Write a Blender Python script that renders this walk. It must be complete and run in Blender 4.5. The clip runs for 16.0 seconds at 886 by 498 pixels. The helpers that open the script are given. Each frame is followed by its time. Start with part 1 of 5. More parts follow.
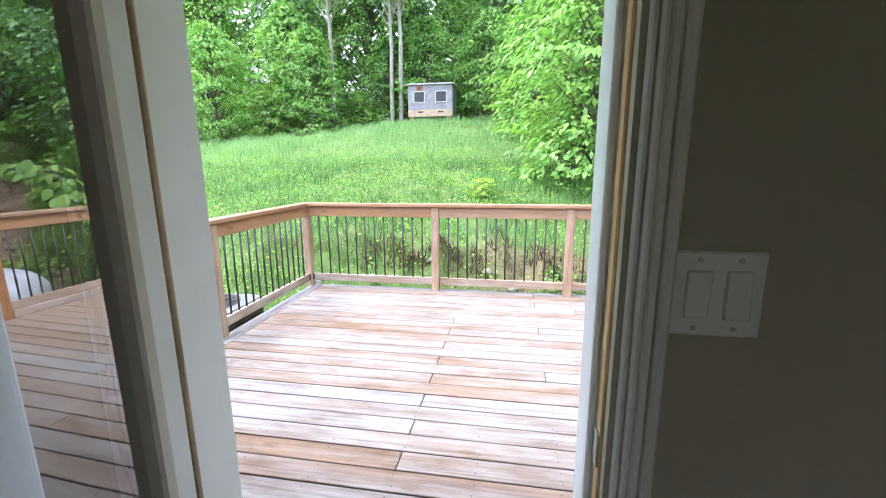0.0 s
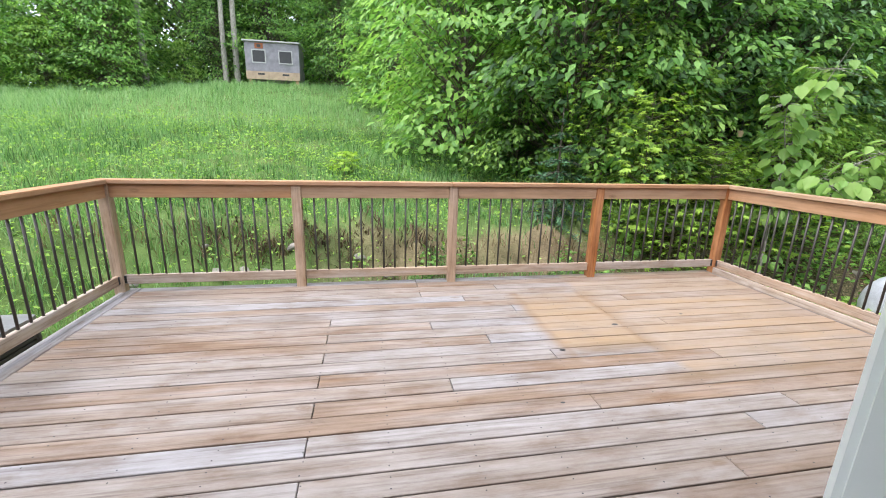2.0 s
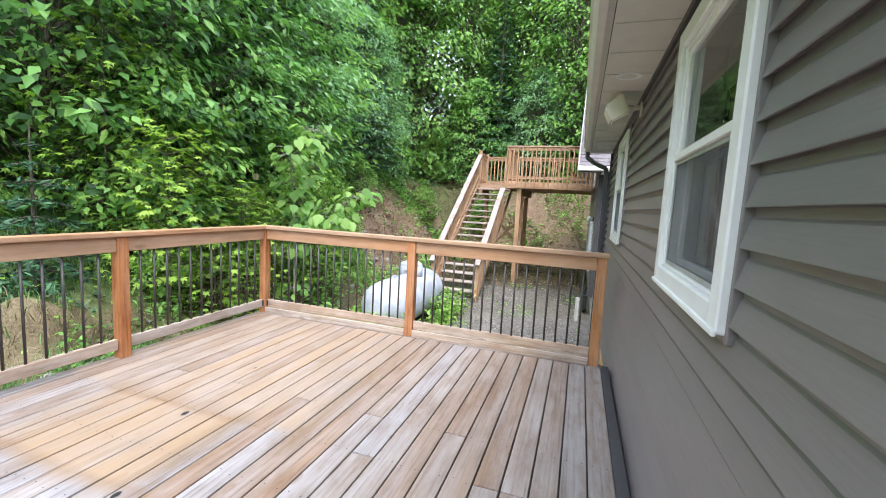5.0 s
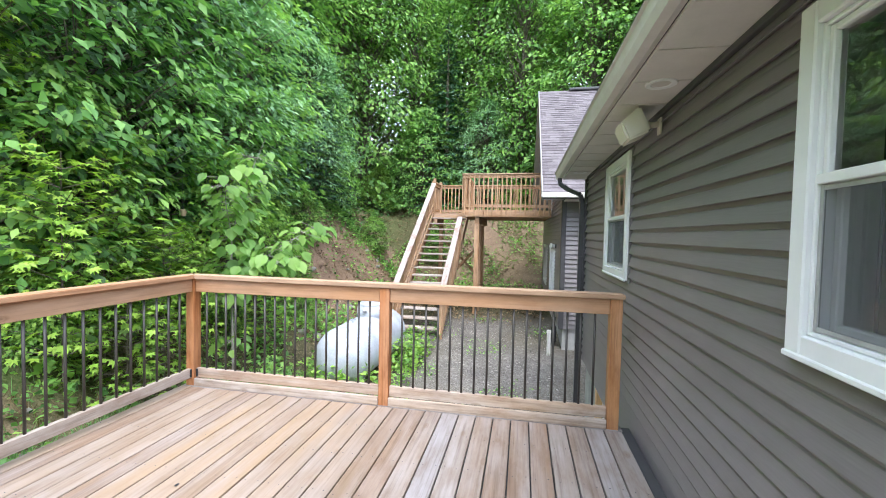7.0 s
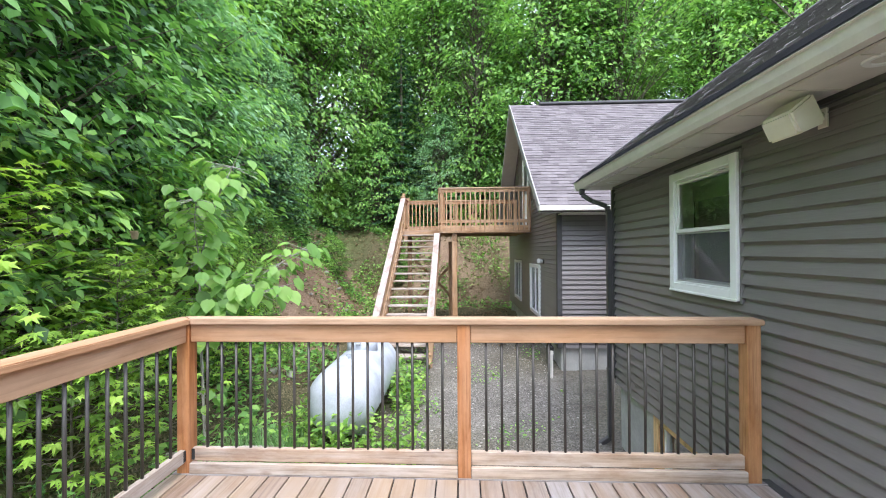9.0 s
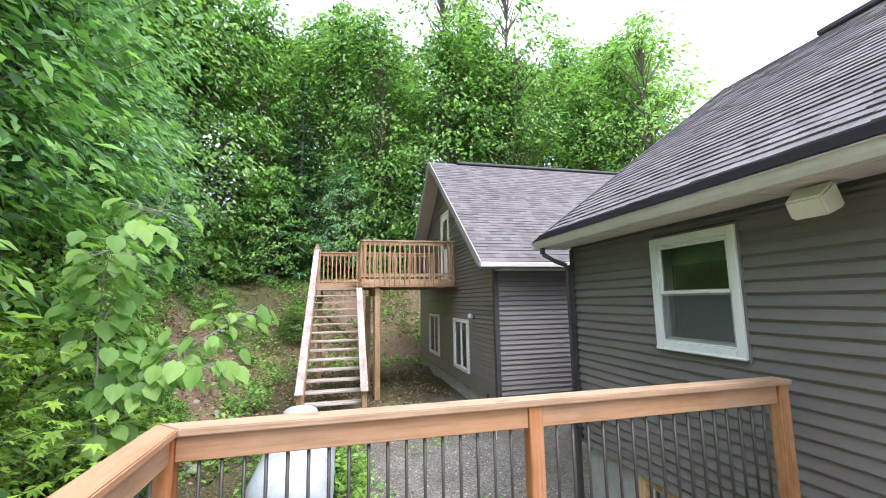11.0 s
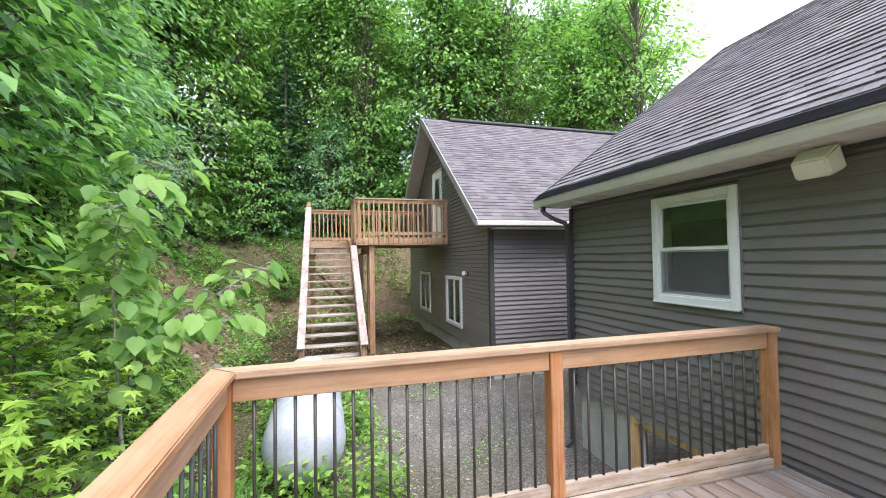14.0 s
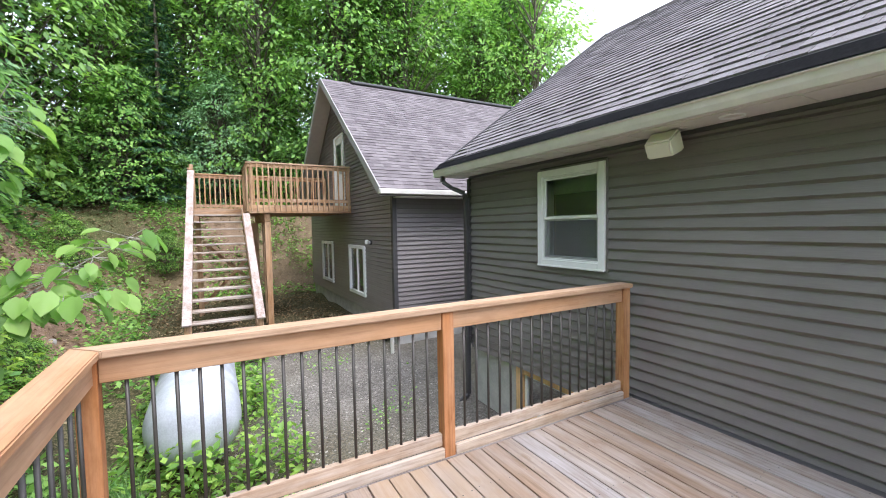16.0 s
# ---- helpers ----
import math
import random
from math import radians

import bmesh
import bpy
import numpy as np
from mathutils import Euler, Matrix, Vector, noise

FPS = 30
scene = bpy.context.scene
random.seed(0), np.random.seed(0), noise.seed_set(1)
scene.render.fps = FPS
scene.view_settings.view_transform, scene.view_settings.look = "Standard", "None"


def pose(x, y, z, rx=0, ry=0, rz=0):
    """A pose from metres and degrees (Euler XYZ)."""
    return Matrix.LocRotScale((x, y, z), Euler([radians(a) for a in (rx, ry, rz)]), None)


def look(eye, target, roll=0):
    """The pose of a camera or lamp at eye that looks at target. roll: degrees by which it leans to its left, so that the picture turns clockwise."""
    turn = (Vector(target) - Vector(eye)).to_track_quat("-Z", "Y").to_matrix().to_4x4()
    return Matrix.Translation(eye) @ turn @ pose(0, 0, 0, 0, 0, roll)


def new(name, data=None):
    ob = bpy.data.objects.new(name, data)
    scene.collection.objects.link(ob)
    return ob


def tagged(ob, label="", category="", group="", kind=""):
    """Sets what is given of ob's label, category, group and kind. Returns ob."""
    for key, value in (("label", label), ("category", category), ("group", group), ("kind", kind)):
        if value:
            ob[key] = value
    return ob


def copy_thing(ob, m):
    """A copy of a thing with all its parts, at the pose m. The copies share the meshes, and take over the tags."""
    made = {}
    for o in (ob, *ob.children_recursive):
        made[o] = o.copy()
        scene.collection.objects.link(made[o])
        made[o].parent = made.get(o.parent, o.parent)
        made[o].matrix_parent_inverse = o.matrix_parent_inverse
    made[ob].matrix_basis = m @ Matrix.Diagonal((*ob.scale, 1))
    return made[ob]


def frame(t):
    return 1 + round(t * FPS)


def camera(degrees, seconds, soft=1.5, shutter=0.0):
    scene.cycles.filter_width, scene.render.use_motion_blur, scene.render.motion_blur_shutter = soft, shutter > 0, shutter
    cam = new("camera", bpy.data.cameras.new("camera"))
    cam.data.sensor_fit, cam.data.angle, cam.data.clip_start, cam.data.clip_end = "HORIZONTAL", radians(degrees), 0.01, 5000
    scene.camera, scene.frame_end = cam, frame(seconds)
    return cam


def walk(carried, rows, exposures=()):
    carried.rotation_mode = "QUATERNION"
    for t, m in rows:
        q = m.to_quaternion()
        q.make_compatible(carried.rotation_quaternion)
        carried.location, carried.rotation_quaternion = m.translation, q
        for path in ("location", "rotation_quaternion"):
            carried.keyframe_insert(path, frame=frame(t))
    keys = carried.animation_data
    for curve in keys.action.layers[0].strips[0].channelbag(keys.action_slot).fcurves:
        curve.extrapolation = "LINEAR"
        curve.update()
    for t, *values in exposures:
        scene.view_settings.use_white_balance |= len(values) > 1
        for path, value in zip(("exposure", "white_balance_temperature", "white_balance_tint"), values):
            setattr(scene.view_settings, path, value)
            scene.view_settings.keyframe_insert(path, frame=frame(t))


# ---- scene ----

- - -

Make an exact copy of the data above, pictures excluded.

Complete output:
Write a Blender Python script that renders this walk. It must be complete and run in Blender 4.5. The clip runs for 16.0 seconds at 886 by 498 pixels. The helpers that open the script are given. Each frame is followed by its time. Start with part 1 of 5. More parts follow.
0.0 s
2.0 s
5.0 s
7.0 s
9.0 s
11.0 s
14.0 s
16.0 s
# ---- helpers ----
import math
import random
from math import radians

import bmesh
import bpy
import numpy as np
from mathutils import Euler, Matrix, Vector, noise

FPS = 30
scene = bpy.context.scene
random.seed(0), np.random.seed(0), noise.seed_set(1)
scene.render.fps = FPS
scene.view_settings.view_transform, scene.view_settings.look = "Standard", "None"


def pose(x, y, z, rx=0, ry=0, rz=0):
    """A pose from metres and degrees (Euler XYZ)."""
    return Matrix.LocRotScale((x, y, z), Euler([radians(a) for a in (rx, ry, rz)]), None)


def look(eye, target, roll=0):
    """The pose of a camera or lamp at eye that looks at target. roll: degrees by which it leans to its left, so that the picture turns clockwise."""
    turn = (Vector(target) - Vector(eye)).to_track_quat("-Z", "Y").to_matrix().to_4x4()
    return Matrix.Translation(eye) @ turn @ pose(0, 0, 0, 0, 0, roll)


def new(name, data=None):
    ob = bpy.data.objects.new(name, data)
    scene.collection.objects.link(ob)
    return ob


def tagged(ob, label="", category="", group="", kind=""):
    """Sets what is given of ob's label, category, group and kind. Returns ob."""
    for key, value in (("label", label), ("category", category), ("group", group), ("kind", kind)):
        if value:
            ob[key] = value
    return ob


def copy_thing(ob, m):
    """A copy of a thing with all its parts, at the pose m. The copies share the meshes, and take over the tags."""
    made = {}
    for o in (ob, *ob.children_recursive):
        made[o] = o.copy()
        scene.collection.objects.link(made[o])
        made[o].parent = made.get(o.parent, o.parent)
        made[o].matrix_parent_inverse = o.matrix_parent_inverse
    made[ob].matrix_basis = m @ Matrix.Diagonal((*ob.scale, 1))
    return made[ob]


def frame(t):
    return 1 + round(t * FPS)


def camera(degrees, seconds, soft=1.5, shutter=0.0):
    scene.cycles.filter_width, scene.render.use_motion_blur, scene.render.motion_blur_shutter = soft, shutter > 0, shutter
    cam = new("camera", bpy.data.cameras.new("camera"))
    cam.data.sensor_fit, cam.data.angle, cam.data.clip_start, cam.data.clip_end = "HORIZONTAL", radians(degrees), 0.01, 5000
    scene.camera, scene.frame_end = cam, frame(seconds)
    return cam


def walk(carried, rows, exposures=()):
    carried.rotation_mode = "QUATERNION"
    for t, m in rows:
        q = m.to_quaternion()
        q.make_compatible(carried.rotation_quaternion)
        carried.location, carried.rotation_quaternion = m.translation, q
        for path in ("location", "rotation_quaternion"):
            carried.keyframe_insert(path, frame=frame(t))
    keys = carried.animation_data
    for curve in keys.action.layers[0].strips[0].channelbag(keys.action_slot).fcurves:
        curve.extrapolation = "LINEAR"
        curve.update()
    for t, *values in exposures:
        scene.view_settings.use_white_balance |= len(values) > 1
        for path, value in zip(("exposure", "white_balance_temperature", "white_balance_tint"), values):
            setattr(scene.view_settings, path, value)
            scene.view_settings.keyframe_insert(path, frame=frame(t))


# ---- scene ----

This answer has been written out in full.